Social network support is of course included, with the Salsa able to pull in and display details from Twitter, Facebook, your SIM card and any previous details you've added via your Google account.
Thankfully you can choose which ones to display via the Menu, making things easy to manage if you've somehow become popular on the internet.
The HTC Salsa's Home screen People widget is an excellent way to fill up one of your screens, offering quick access to your favourite contacts via a scrollable, visual list that populates itself with any photos you've linked with accounts. You can set a default action for each of these, too, automatically opening up a SMS message for one person or calling another.
Contacts can be linked if you have duplicate entries on your phone and imported from social networks, plus HTC lets you set a different ringtone for each contact or simply block all calls from that person if they're going over the top with the personal contact.
Call quality is excellent, with voices coming through nice and clear. The speaker volume isn't particularly loud, though. We had to keep it at maximum to make things properly audible, so if you work somewhere noisy or have broken your ears through years of listening to drum & bass too loudly, you may find the Salsa's not quite loud enough.
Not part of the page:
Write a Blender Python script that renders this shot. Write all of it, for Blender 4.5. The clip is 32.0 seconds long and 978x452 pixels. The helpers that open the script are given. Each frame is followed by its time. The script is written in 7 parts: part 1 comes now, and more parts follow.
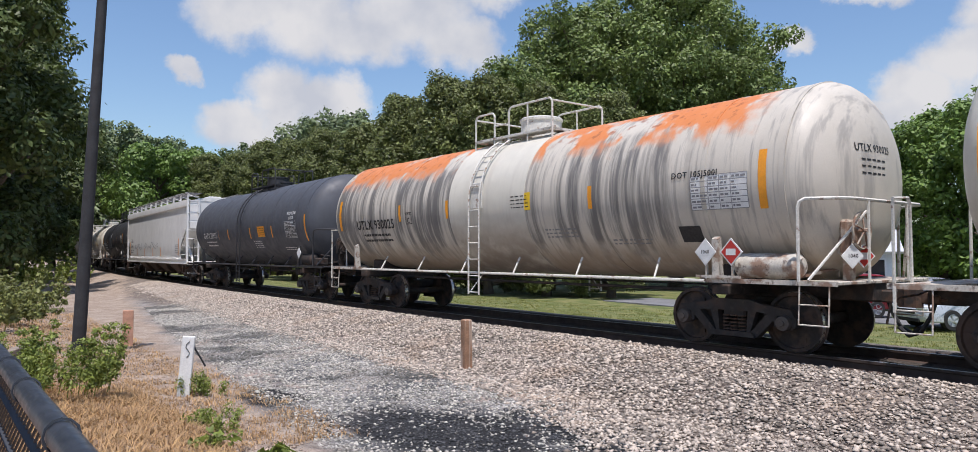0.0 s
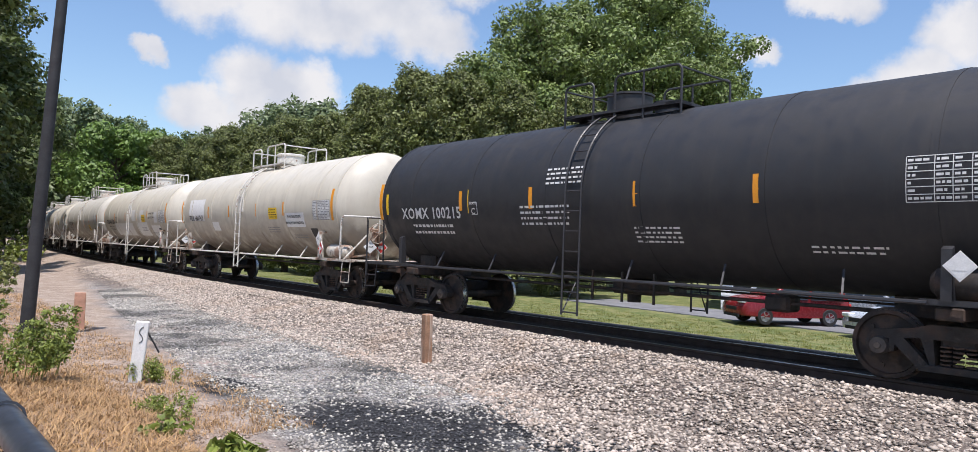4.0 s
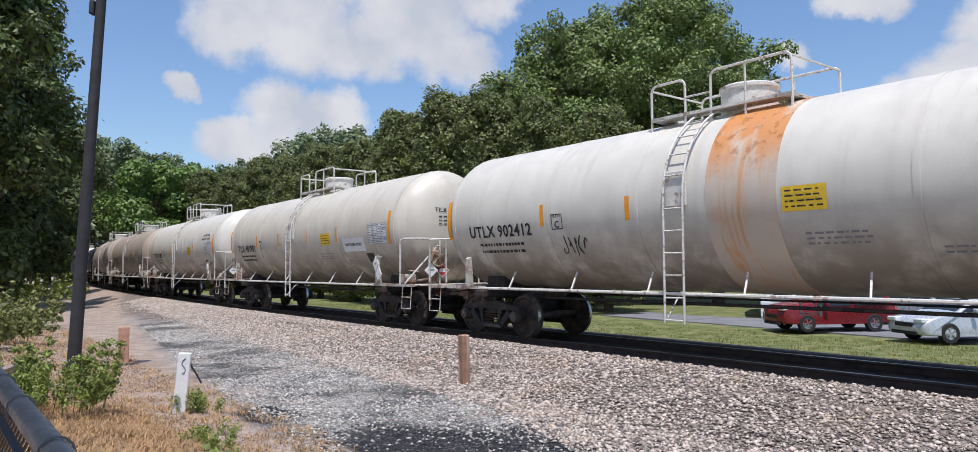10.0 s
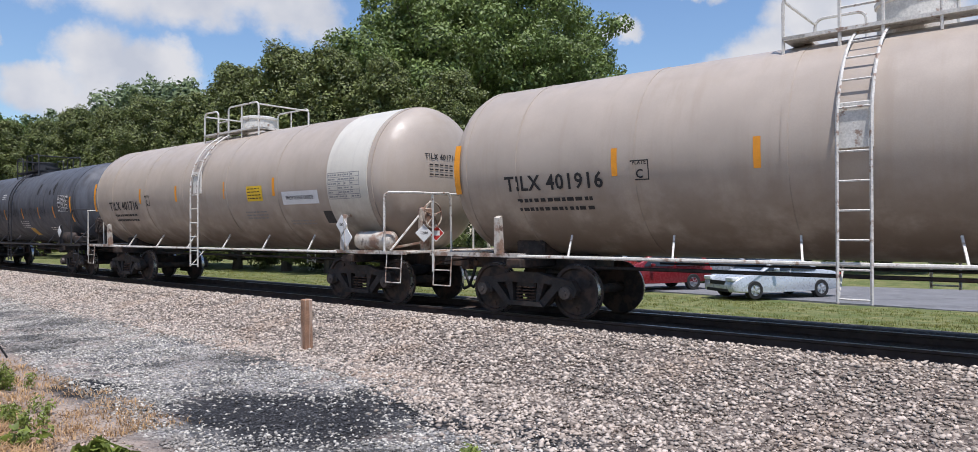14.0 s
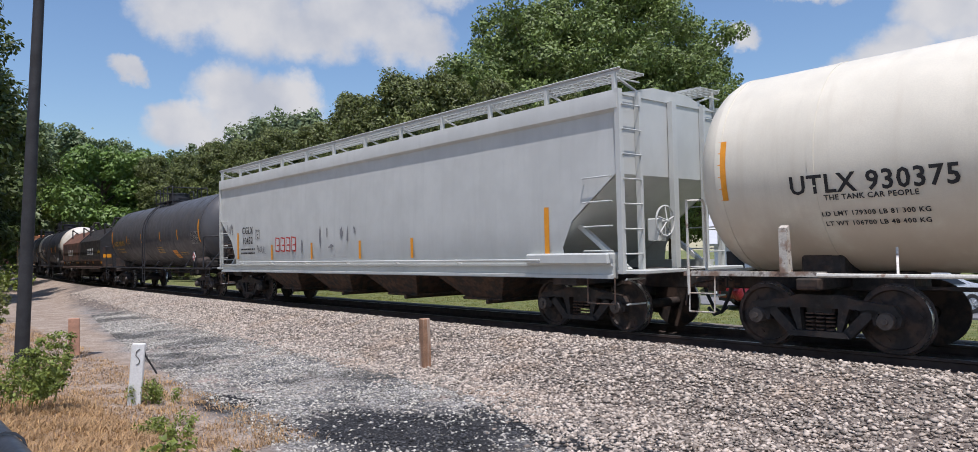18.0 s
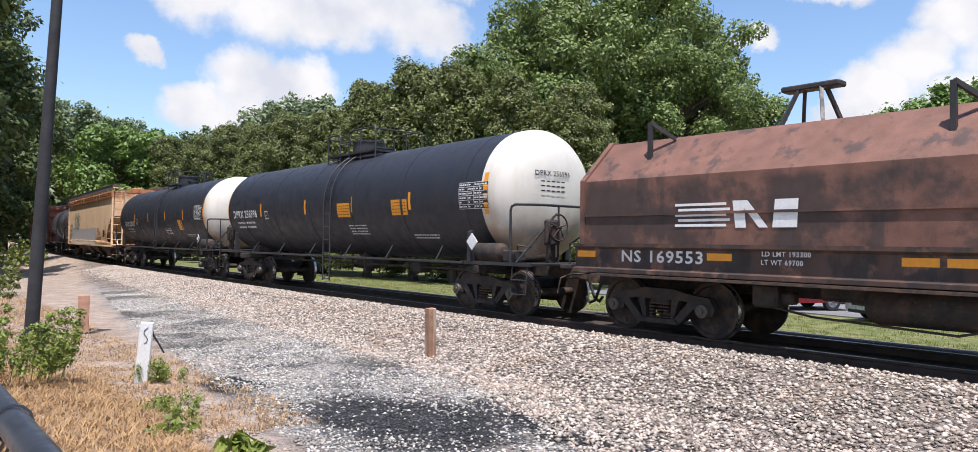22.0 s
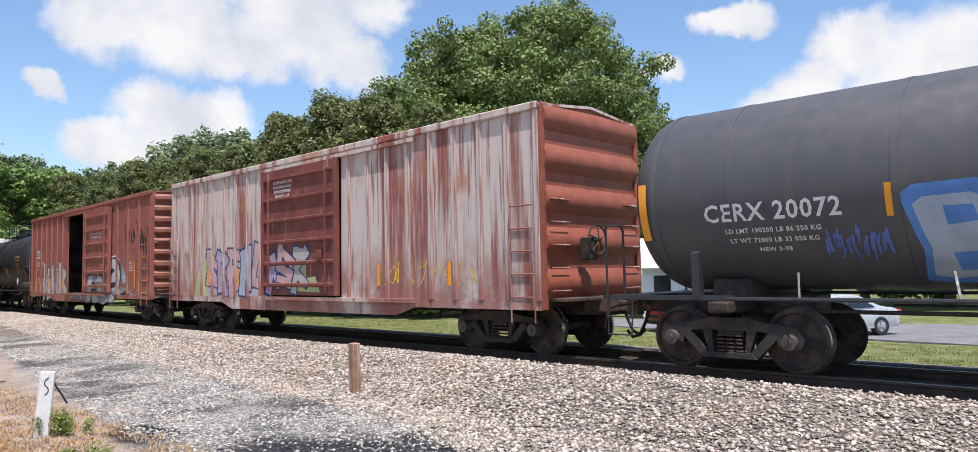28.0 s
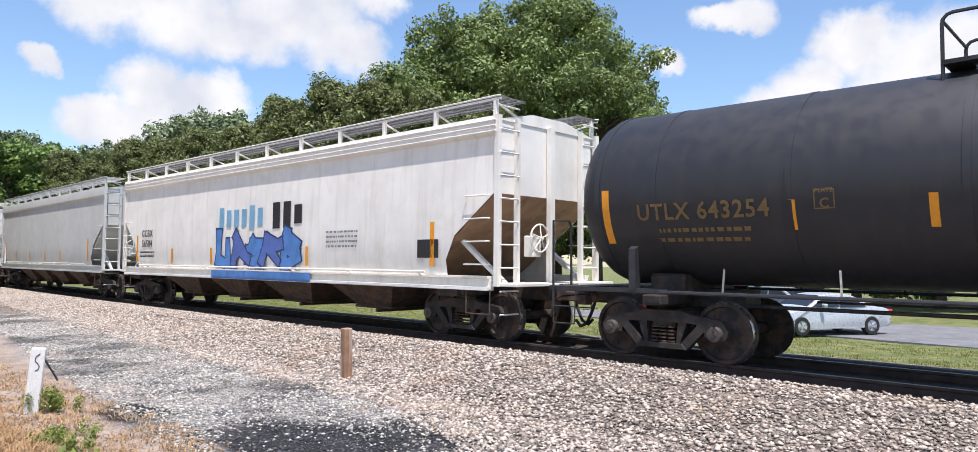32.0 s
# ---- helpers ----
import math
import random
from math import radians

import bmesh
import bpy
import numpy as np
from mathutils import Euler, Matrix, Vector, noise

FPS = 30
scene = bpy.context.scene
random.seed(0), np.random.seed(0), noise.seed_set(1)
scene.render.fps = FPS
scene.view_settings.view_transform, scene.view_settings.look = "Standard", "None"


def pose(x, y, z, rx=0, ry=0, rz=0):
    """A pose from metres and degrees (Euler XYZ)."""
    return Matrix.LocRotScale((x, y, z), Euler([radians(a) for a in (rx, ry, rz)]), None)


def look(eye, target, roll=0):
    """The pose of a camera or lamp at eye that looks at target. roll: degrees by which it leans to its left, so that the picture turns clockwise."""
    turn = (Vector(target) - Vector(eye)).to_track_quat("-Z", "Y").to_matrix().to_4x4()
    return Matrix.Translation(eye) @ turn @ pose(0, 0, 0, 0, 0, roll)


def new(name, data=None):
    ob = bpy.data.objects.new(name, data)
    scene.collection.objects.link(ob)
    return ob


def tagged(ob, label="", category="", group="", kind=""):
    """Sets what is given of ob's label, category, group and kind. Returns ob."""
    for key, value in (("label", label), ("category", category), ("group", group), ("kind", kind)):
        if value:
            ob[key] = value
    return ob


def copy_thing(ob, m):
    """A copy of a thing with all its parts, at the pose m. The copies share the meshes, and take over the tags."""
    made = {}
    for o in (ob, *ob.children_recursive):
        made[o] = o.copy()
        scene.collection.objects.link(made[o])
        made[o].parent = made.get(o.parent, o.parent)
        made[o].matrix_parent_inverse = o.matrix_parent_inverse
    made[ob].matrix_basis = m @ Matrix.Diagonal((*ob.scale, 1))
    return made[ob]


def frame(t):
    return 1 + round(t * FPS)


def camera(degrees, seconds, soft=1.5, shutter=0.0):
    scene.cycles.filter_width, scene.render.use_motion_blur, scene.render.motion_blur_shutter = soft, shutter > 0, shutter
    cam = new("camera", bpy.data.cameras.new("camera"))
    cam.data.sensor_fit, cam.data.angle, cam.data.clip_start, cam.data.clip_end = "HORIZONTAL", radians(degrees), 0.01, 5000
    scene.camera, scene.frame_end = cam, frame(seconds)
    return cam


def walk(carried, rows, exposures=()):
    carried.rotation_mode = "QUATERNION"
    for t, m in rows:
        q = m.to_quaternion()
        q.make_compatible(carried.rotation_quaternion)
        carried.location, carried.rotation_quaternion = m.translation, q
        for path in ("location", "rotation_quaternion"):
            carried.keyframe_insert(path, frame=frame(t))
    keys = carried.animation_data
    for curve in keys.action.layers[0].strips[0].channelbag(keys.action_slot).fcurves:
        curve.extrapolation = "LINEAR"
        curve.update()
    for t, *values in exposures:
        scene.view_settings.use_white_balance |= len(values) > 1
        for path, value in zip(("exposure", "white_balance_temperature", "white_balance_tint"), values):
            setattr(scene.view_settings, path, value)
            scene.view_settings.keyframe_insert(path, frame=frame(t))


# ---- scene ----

HTC has also put a proximity sensor in the Salsa's case, allowing the screen to automatically turn itself off when you put it to your ear. This seems like magic – and to 15th Century peasants, it is.
Signal reception on th HTC Salsa was good. We were worried that the metal case might interfere with mobile reception, but didn't have any issues at all.
In fact, we had the full four-bar signal more often than not, which is better than most phones manage – and seemed to translate into decent call quality, rather than just pretending to have signal when there really was none.